Amanda Ross Skin Care

Amanda Mann, an aesthetician and the proprietor of a downtown Bolinas business since 2016, let go of her indoor space after months of regulators waffling over whether and how to reopen personal services. As of late July, only hairdressers are allowed in Marin, and only outdoors. At the end of June, Ms. Mann, an Oakland native who moved to Bolinas to raise her children, stopped renting the day spa, where she and her six employees and three others offered skincare, massage therapy, haircuts and acupuncture. Ms. Mann said her customers have made clear that they remain interested in her services. “People are texting and calling me and emailing me, ‘When can I get a facial?’ They say they will get a test, and that they will only breathe out of their nose.” She continued, “For some people, that was the only time they ever got touched, they ever got that kind of healing.” Ms. Mann, who received federal assistance to continue her business, is still selling a host of skincare products online; she produces them locally at a lab in Marin and sells them at a variety of local stores, including the Palace Market and Good Earth. She makes her own cleansers, sanitizers, masks, creams, serums, oils, sunscreens and makeup with organic ingredients and without GMOs, parabens, synthetic scents or dyes. “I’m so grateful to have my product line, and I’m focusing on promoting them online: That’s a whole new industry to break through, considering that before my customers were the clients I already had,” she said.
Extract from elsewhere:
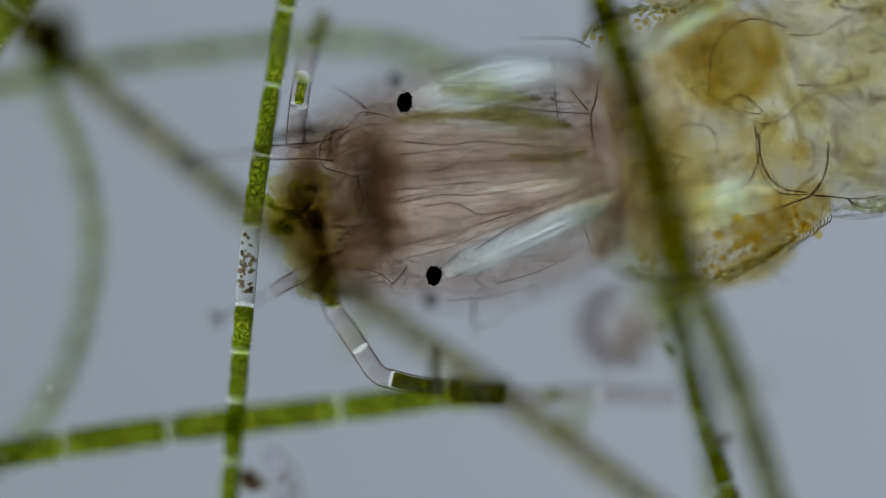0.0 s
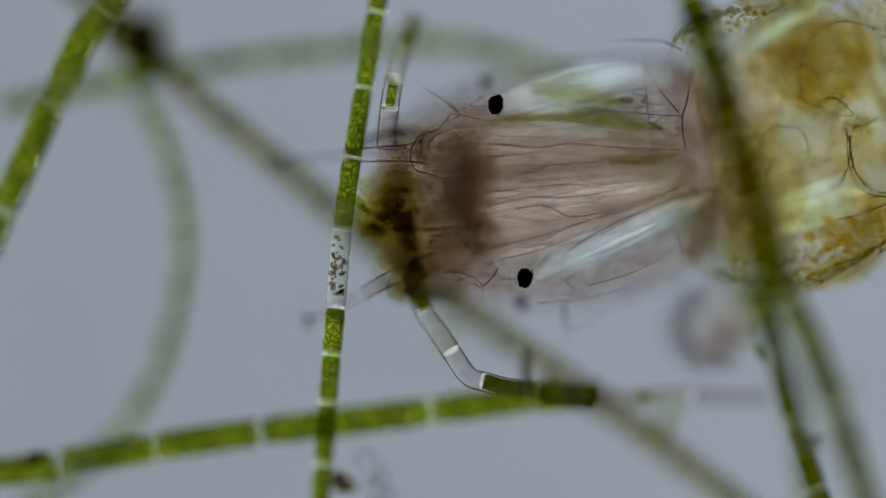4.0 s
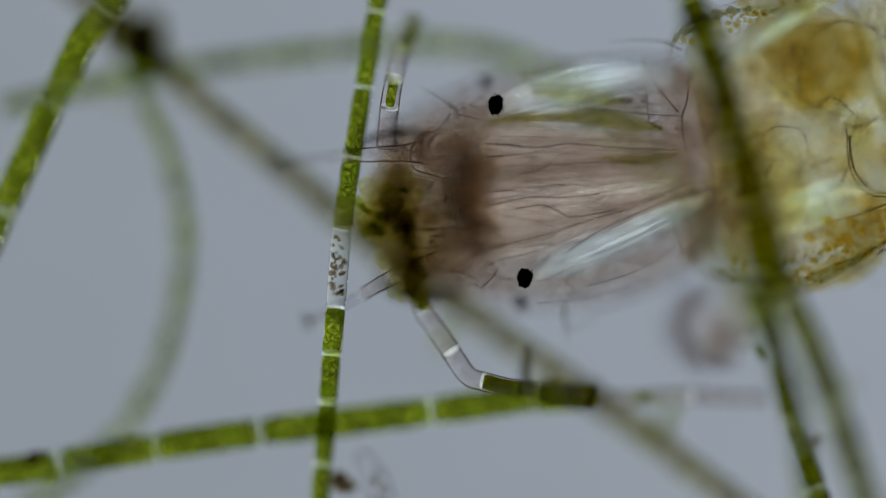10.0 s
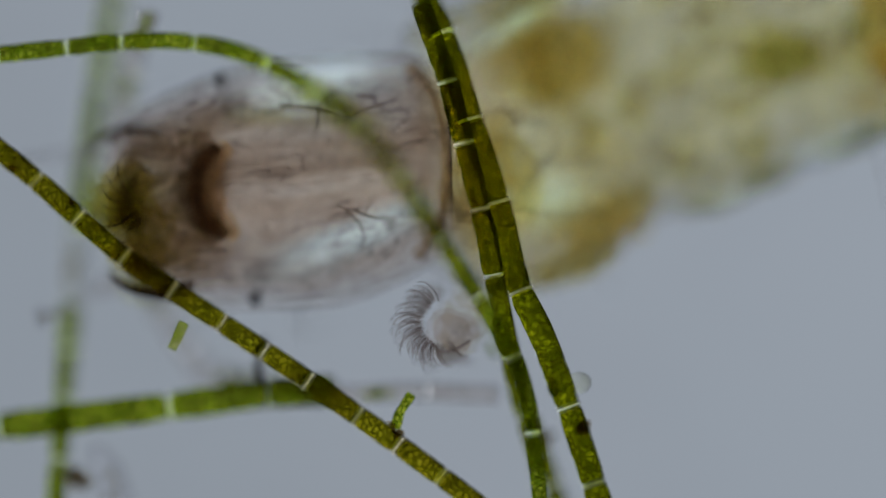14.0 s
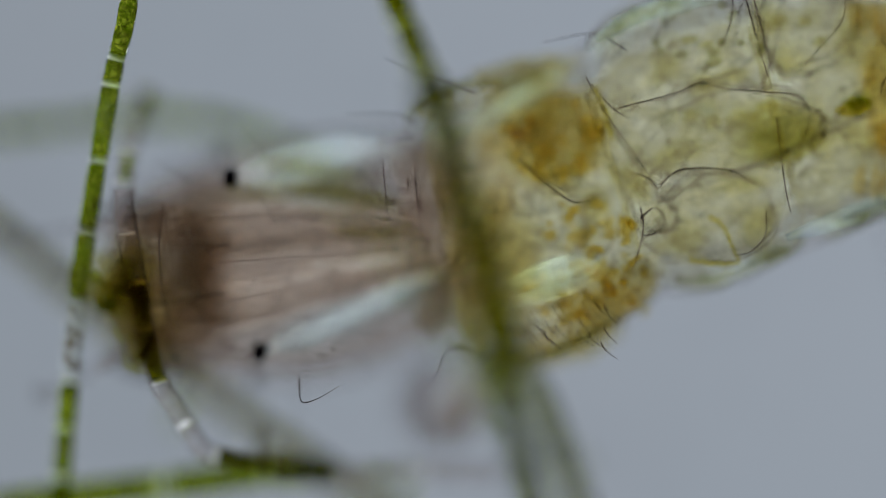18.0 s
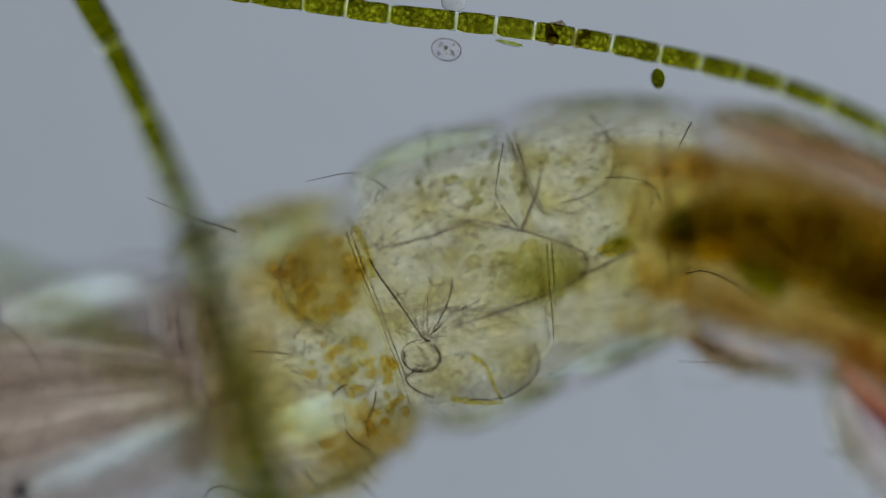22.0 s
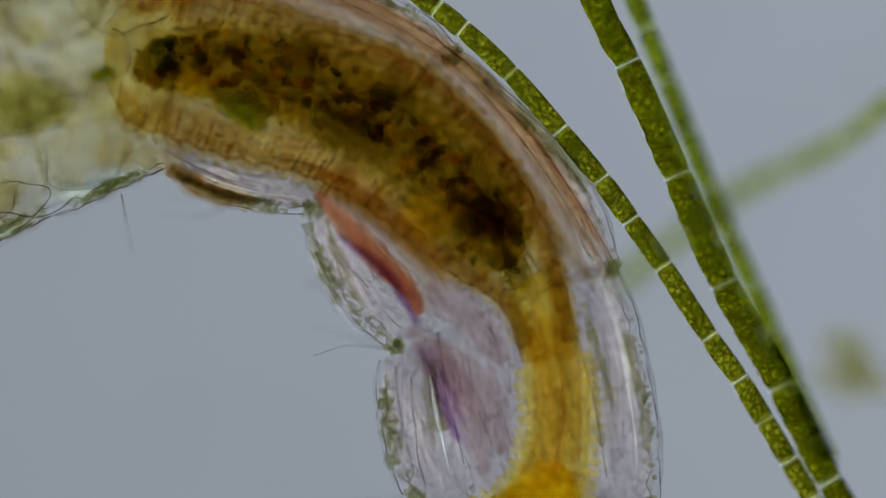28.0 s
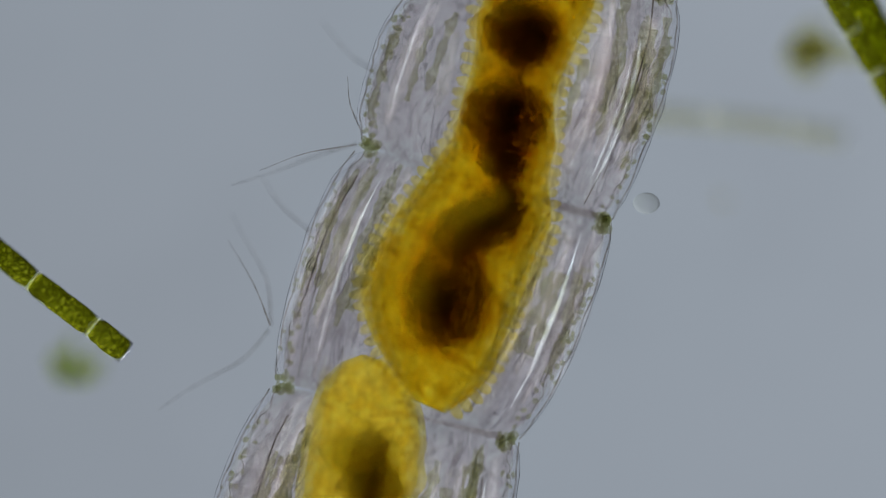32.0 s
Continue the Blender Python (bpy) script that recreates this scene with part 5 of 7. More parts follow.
for i, (x, y, rx, ry, turn, z, k) in enumerate(FAT_FORE + FAT_HIND):
    part("fat_patch", blob((x, y, z), (rx, ry, 14), turn, 0.5, 0.9, i * 1.3, 3, (0.8, 0.6)), YELLOW, BODY[k], "yellow patch of fat between the lobes")
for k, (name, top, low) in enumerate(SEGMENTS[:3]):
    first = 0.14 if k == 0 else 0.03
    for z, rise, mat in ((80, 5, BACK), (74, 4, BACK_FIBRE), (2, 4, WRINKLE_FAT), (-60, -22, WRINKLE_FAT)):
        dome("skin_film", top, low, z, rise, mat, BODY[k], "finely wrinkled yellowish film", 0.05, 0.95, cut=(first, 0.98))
dome("skin_film", [(1130, 60), (1190, 16), (1270, 6), (1380, 10)], [(1150, 330), (1230, 240), (1290, 190), (1380, 160)], 20, 8, OCHRE, BODY[0], "ochre film of tissue")
dome("skin_film", [(1190, 400), (1290, 390), (1400, 360), (1470, 350)], [(1220, 500), (1290, 496), (1380, 462), (1466, 392)], 24, 8, OCHRE, BODY[0], "ochre film of tissue along the flank", 0.05, 0.95)
# borders of the large cells under the back of the chest
lines("cell_border", 1.9, LINE, BODY[1], "dark border of a large cell", 54,
      ((1403, 57), (1498, 32), (1548, 14), (1593, 22), (1658, 27), (1718, 34), (1740, 57), (1738, 92), (1723, 127)), ((1478, 192), (1498, 174), (1528, 164), (1598, 167), (1648, 192)), ((1228, 147), (1278, 192), (1323, 222), (1353, 220)),
      ((1443, 232), (1448, 272), (1433, 332)), ((1443, 252), (1468, 232), (1486, 254), (1473, 277), (1450, 282)))
lines("cell_border", 1.5, LINE, BODY[1], "border of a large cell", 52,
      ((1606, -143), (1603, -103), (1588, -53)), ((1628, -143), (1648, -68), (1668, 2)), ((1640, -150), (1660, -72), (1676, -4)), ((1665, 237), (1663, 282), (1638, 310), (1608, 317)), ((1683, 72), (1698, 192), (1708, 242)),
      ((1346, 2), (1378, 62), (1428, 132), (1468, 192)), ((1356, 14), (1388, 52), (1416, 72)), ((1436, 172), (1458, 182), (1474, 200)))
lines("cell_border", 1.6, LINE, BODY[2], "border of a large cell", 52,
      ((1773, -178), (1803, -143), (1800, -98), (1758, -48), (1718, -3)), ((1868, -68), (1883, -38), (1880, 4)), ((1868, 32), (1878, 2), (1908, -8)), ((1916, 102), (1968, 94), (2018, 112), (2098, 162), (2188, 197)), ((1898, -160), (1912, -80), (1916, 20), (1908, 100)))
# cell borders in the middle of the chest
lines("cell_border", 1.5, LINE, BODY[0], "thin dark cell border", 2,
      ((1190, 236), (1210, 221), (1240, 222), (1258, 228), (1268, 252), (1273, 278)), ((1180, 262), (1196, 278), (1218, 280)), ((1206, 286), (1194, 308), (1200, 332), (1212, 352)), ((1336, 222), (1344, 262), (1334, 306), (1312, 332), (1250, 352), (1204, 392)))
lines("cell_border", 1.9, LINE, BODY[0], "double dark cell border", 0,
      ((1338, 232), (1340, 280), (1354, 318), (1382, 342), (1436, 345)), ((1344, 236), (1346, 280), (1360, 312), (1386, 334), (1430, 342)), ((1436, 345), (1456, 318), (1466, 282), (1465, 250)),
      ((1436, 345), (1480, 349), (1520, 352), (1562, 346)), ((1500, 352), (1520, 366), (1562, 368)), ((1436, 347), (1400, 360), (1362, 375), (1318, 386)))
lines("cell_border", 1.3, LINE, BODY[0], "thin cell border", 6,
      ((1250, 166), (1290, 188), (1330, 212), (1362, 220), (1388, 206), (1424, 178), (1462, 164), (1510, 196)), ((1286, 176), (1316, 170), (1350, 200), (1310, 196), (1286, 176)), ((1256, 160), (1258, 100), (1280, 60), (1330, 34), (1400, 50)),
      ((1396, 62), (1450, 60), (1500, 32), (1562, 16)), ((1410, 150), (1470, 152), (1540, 130)))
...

As far as resuming her practice outdoors once Marin allows it, she said she is looking into new locations should that become an option. “I would say I’m nervous,” she admitted. “There is still so much we don’t know about asymptomatic carriers, and I have older parents that I’m spending time with. I try to be as safe as I can.” Her father, a dentist, gave her guidance on best practices. To give a facial, she said, she wouldn’t hesitate to wear a N-95, a cloth mask and a face shield all at once. “The industry is going to have to change,” she said. “I think now I’m going to have to educate people on how to do their own facials at home.”